A Koya, Japon, ce jardin photographié par ma fille : lieu de méditation, régulièrement ratissé à la main, le voici rhabillé de nuages bleuis par la lumière du jour. Des stèles dissemblables émergent avec leur douceur ferme, leçon de tranquillité d’âme, traces de l’esprit qui osera chanter, défaites de pas, forme d’écriture spirituelle donnée à voir. L’étonnement est saisi dans la glace déposée flocon après flocon ; le vide qui sépare les stèles nous salue, la rêverie s’y glisse sans toucher, elle dit : » Modestie, c’est moi ; douceur, c’est moi ; craindre quoi que ce soit serait insulter le paradis, ce jardin de la généralité la plus haute, où absence et présence se côtoient, affirme avec moi qu’il n’existe rien d’autre à viser que ce calme intérieur dont je suis l’offrande préparatoire. »
Entre l’art et la nature quelque chose s’immisce, fond d’humanité pensive, ce n’est pas encore un chant, je l’ai dit, c’est la condition du chant, le silence qui précède. Page blanche tombée des nues où l’esprit des stèles prépare au texte ; peindre le passage, c’est très beau, mais avant la peinture du passage, des esprits désencombrés ont posé les ombres, visant des lois, un ordre souple que notre œil contemple hors du temps.
Nous savons désormais, sans le savoir vraiment, nous sentons bien plutôt que les conditions sont réunies pour que là, sur notre terre, un chant ait droit de cité ; plonger son regard dans le jardin c’est voir en résumé tous les jardins du monde ; nous voici cependant avant eux et l’on effleure du bord des cils le hasard très construit où l’immortalité rêvée suspend son charme fluide.
On croit que nature et art sont séparés. Ce jardin nous persuade du contraire : qui écrivant, peignant, n’a jamais senti au moins une fois qu’il n’est plus ici, que la table sur laquelle il écrit, le chevalet contre lequel il peint, se dérobent et que le rêveur avance alors en une sorte de jardin qui ressemble étonnamment à celui-ci ? Sous la neige plus encore.

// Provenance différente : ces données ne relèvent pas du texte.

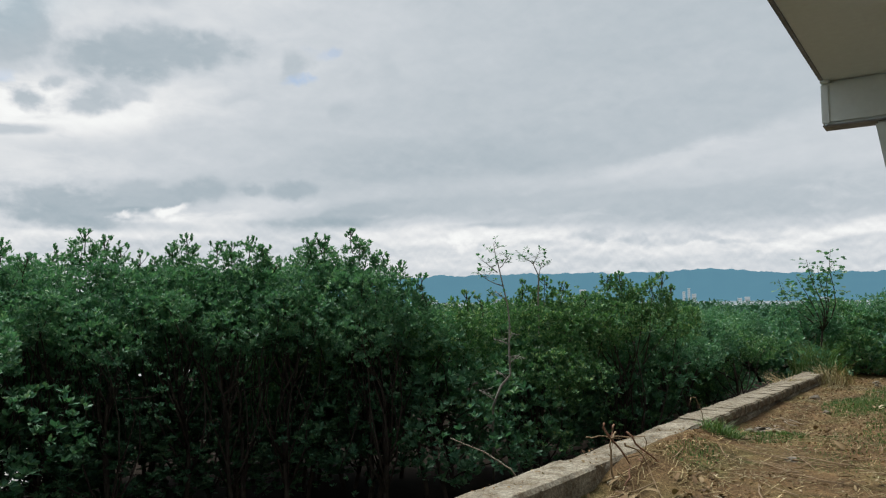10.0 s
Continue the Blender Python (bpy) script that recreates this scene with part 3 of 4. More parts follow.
def sprig(parent, tip, rng, meshes, height=0.36, leaf=0.08, shoots=5, fan=0.10):
    """An upright leafy shoot that stands out of a crown: a forked stem with its leaves."""
    tip = Vector(tip)
    foot = tip + Vector((rng.uniform(-0.10, 0.10), rng.uniform(-0.10, 0.10), -height))
    stem = Soup()
    stem.tube(bent(foot, tip - Vector((0, 0, leaf * 0.8)), rng, 0.06, 4), [0.007, 0.006, 0.0055, 0.005, 0.004], 5)
    ends = [(tip - Vector((0, 0, leaf * 0.8)), Vector((0, 0, 1)))]
    for k in range(shoots):
        a = 6.28 * k / shoots + rng.uniform(-0.6, 0.6)
        start = foot.lerp(tip, rng.uniform(0.25, 0.72))
        out = Vector((math.cos(a), math.sin(a), 0)) * rng.uniform(0.5, 1.0) * fan
        end = start + out + Vector((0, 0, rng.uniform(0.05, 0.16)))
        end.z = min(end.z, tip.z - leaf)
        stem.tube(bent(start, end, rng, 0.1, 3), [0.005, 0.0045, 0.004, 0.003], 4)
        ends.append((end, (out * 2.5 + Vector((0, 0, 1))).normalized()))
    ob = stem.build("sprig", BARK, parent)
    for end, axis in ends:
        u = axis.orthogonal().normalized()
        w = axis.cross(u)
        turn = rng.uniform(0, 6.28)
        for k in range(rng.choice((6, 7, 8))):
            a = turn + k * 2.4
            t = rng.uniform(0.15, 0.75)
            way = axis * math.cos(t) + (u * math.cos(a) + w * math.sin(a)) * math.sin(t)
            lay_leaf(rng.choice(meshes), ob, end - axis * rng.uniform(0, 0.05), way, axis, leaf * rng.uniform(0.7, 1.15))
    return ob


def mangrove(label, tips, centre, radius, seed, low=0.25, dense=1.0, leaf=0.058, skirt=5, bright=False, fine=1, sprigs=True,
             group="mangroves along the shore", body=16, lobe=0.34, drop=0.20, even=False, ground=-1.45, recess=0.25, veil=1.0):
    """A mangrove tree: stems from the mud, limbs, a crown of leaf rosettes, and leafy shoots at the given tips."""
    rng, nrg = random.Random(seed), np.random.default_rng(seed)
    cx, cy = centre
    tree = thing("mangrove_tree", label, "tree", group, (cx, cy, ground))
    inv = Matrix.Translation((-cx, -cy, -ground))
    lobes, full = [], []
    for x, y, z in tips:
        r = rng.uniform(0.17, 0.26)
        back = Vector((cx - x, cy - y, 0)) * 0.25
        lobes.append(((x + back.x, y + back.y, z - drop - r * 0.7), (r * 1.05, r * 1.05, r)))
        full.append(1.15)
    for k in range(body):
        a, q = rng.uniform(0, 6.28), math.sqrt(rng.random()) * radius
        x, y = cx + math.cos(a) * q, cy + math.sin(a) * q
        near = sorted(tips, key=lambda s: (s[0] - x) ** 2 + (s[1] - y) ** 2)[:2]
        roof = sum(s[2] for s in near) / len(near) - drop - 0.06
        r = lobe * rng.uniform(0.75, 1.2)
        f = ((k + 0.5) / body) ** 0.75
        z = low + r + (roof - r - (low + r)) * f
        # the lower crown stands back under the upper one
        away_from_house = Vector((cx, cy)).normalized() * (recess * (1 - f) * 2 * radius)
        x, y = x + away_from_house.x, y + away_from_house.y
        lobes.append(((x, y, z), (r * 1.1, r * 1.1, r * 0.9)))
        full.append(1.0 if even else 0.40 + 0.85 * (k + 0.5) / body)
    under = []
    for k in range(skirt):
        a, q = rng.uniform(0, 6.28), math.sqrt(rng.random()) * radius
        r = rng.uniform(0.25, 0.42)
        under.append(((cx + math.cos(a) * q, cy + math.sin(a) * q, ground + 0.65 + (low - ground - 0.5) * (k + 0.5) / skirt), (r, r, r)))
    mat = LEAF_BRIGHT if bright else LEAF
    points, axes = shell(lobes, 45 * dense * (0.09 / leaf) ** 2, nrg, fullness=full)
    if under:
        p2, a2 = shell(under, 14 * dense * (0.09 / leaf) ** 2, nrg)
        points, axes = np.concatenate([points, p2]), np.concatenate([axes, a2])
    if veil:
        # a thin leafy cover that runs over the heads and closes the crown
        n = int(veil * 40 * dense * (0.09 / leaf) ** 2 * 3.14 * radius ** 2)
        a, q = nrg.uniform(0, 6.28, n), np.sqrt(nrg.random(n)) * radius * 1.1
        x, y = cx + np.cos(a) * q, cy + np.sin(a) * q
        gaps = np.stack([(x - s[0]) ** 2 + (y - s[1]) ** 2 for s in tips], 1) + 0.02
        roof = (np.array([s[2] for s in tips]) / gaps).sum(1) / (1 / gaps).sum(1) - drop - 0.04
        p3 = np.stack([x, y, roof - np.abs(nrg.normal(0, 0.24, n)) - 0.22 * (q / radius) ** 2], 1)
        a3 = np.stack([np.cos(a) * 0.35, np.sin(a) * 0.35, np.ones(n)], 1) + nrg.normal(0, 0.3, (n, 3))
        points, axes = np.concatenate([points, p3]), np.concatenate([axes, a3 / np.linalg.norm(a3, axis=1, keepdims=True)])
    v, f = rosettes(points, axes, nrg, 7, leaf, fine=fine)
    crown = mesh_object("crown", v - np.array((cx, cy, ground)), f, mat, tree)
    crown["kind"] = "stuff"
    stems = max(1, min(3, len(tips) // 2))
    feet = []
    for k in range(stems):
        a = rng.uniform(0, 6.28)
        foot = Vector((cx + math.cos(a) * 0.22, cy + math.sin(a) * 0.22, ground - 0.1))
        head = Vector((cx + rng.uniform(-0.3, 0.3) * radius, cy + rng.uniform(-0.3, 0.3) * radius, 0.35))
        s = Soup()
        way = bent(foot, head, rng, 0.07, 6)
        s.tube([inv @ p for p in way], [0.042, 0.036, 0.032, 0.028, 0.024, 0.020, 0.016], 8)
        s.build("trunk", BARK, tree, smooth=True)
        feet.append(way)
    for c, r in lobes + under:
        way = rng.choice(feet)
        start = way[rng.randrange(2, 7)]
        s = Soup()
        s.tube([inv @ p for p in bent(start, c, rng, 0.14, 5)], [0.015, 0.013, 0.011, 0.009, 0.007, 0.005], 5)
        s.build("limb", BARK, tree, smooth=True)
    if sprigs:
        for tip in tips:
            sprig(tree, inv @ Vector(tip), rng, BRIGHT_MESHES + LEAF_MESHES[:1] if bright else LEAF_MESHES, leaf=leaf)
    return tree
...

(Je songe un moment en une parenthèse lourde que le Japon est justement ce pays grièvement blessé, aspiré par la mer et les abysses qui le tirent vers leurs tréfonds et je frémis de ce modèle qui flotte là-bas, jardin d’Eden craquant peut-être un jour prochain, lui, ce parangon de stabilité apaisée s’engloutirait, lui, condition du chant un jour se ferait cri, ce n’est pas possible… mais que les dieux sont ironiques…)
Derrière le blanc, sous lui, ce sont toutes les couleurs assemblées, tassées, chuchotis qui pèse peu mais couvre implacablement. Ainsi mon visage quand j’écris ? Je croyais être à la douceur ; les rocs suggèrent une forme d’entêtement ; la douceur alors sera têtue lorsqu’elle posera ses stèles, car ce qui est doux, c’est de n’être plus là, cœur, bras, tout est oublié, tout est allé en ce jardin où je pousse mon texte, halluciné.